I disagree thoroughly with the section of the book in which, after detailing a variety of possible legal outcomes from the challenges to the HHS mandate, they write:

As some point in this long list of possibilities, it may occur to Catholics who cherish the tradition of Catholic Social Thought to explain why it is that an employer who provides access to a benefit, and does not mandate the use of the benefit or condone it in any fashion, transgresses his or her conscience in conforming to a legal mandate binding all other employers? Much as we might wish there were a loophole freeing us from the general obligation to pay through the tax system for various acts of the state resulting in grave violations of the dignity of the human  person—such as war, torture, and the death penalty—are aware of no case supporting the claim that the plaintiffs are pressing in this litigation.

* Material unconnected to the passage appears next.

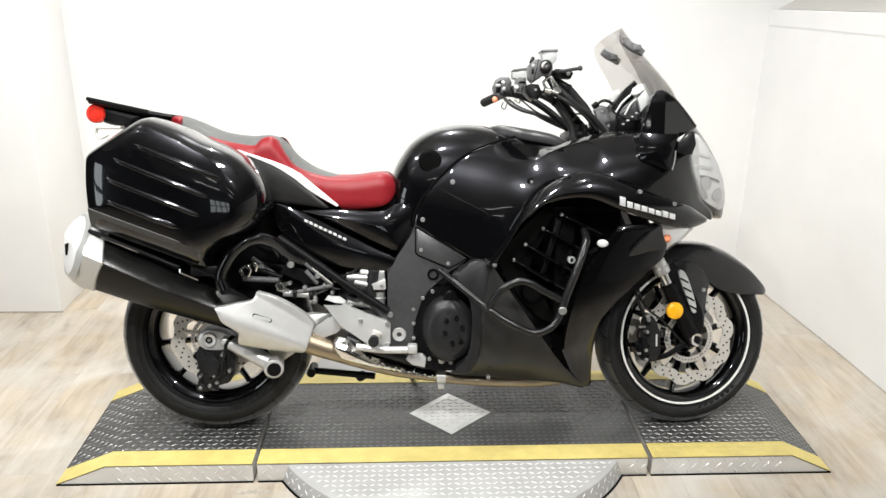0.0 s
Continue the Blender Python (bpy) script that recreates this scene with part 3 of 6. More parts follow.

This section would have benefited from a fuller treatment of the Religious Freedom Restoration Act (RFRA) and asked why RFRA was needed in the first place? After all, while the government may have the right and duty to set national policies, it should also be asked to consider the effects those policies will have on the religious rights of others. The authors here may not be concerned that a Catholic college teaches one thing in its classrooms and then funds something else with its benefit programs, but many of us do worry about the signal that sends and the subtle way it undercuts our religious witness to things we hold to be true. I think the authors are unintentionally closer to the mark when the twice refer to “Secretary Debelius” on page 103, undoubtedly a typo, but a delicious one. Madame Secretary Sebelius has shown herself somewhat intellectually debilitated throughout this entire HHS mandate controversy.

On the other hand, the authors do us all a service by recalling the various efforts to smear President Obama as a non-Christian and a Muslim. Sometimes subtle and sometimes crass, the effort to portray Obama as “other” has been a near-constant of the president’s political life, and it does dishonor to those who traffic in such crassness. Pandering to racial animus has a long history in American politics, but it is no less ugly for being so long standing. Sen. John McCain had the courage to stand up to it in 2008, but sadly, no one in the GOP today has been willing to do so again. On a different topic, I am equally critical of the Ryan budget as the authors, and they do a good job summing up key themes of Catholic social teaching on economics, but I wish these passages were a little more stiff-necked Catholic in tone.

So, this is no bumper sticker. It treats the issues from a distinct and highly partisan point of view. Some people will agree with every word, others with none, me with some but not others. But, if its goal is to persuade undecided voters, it is too long and too late for that task.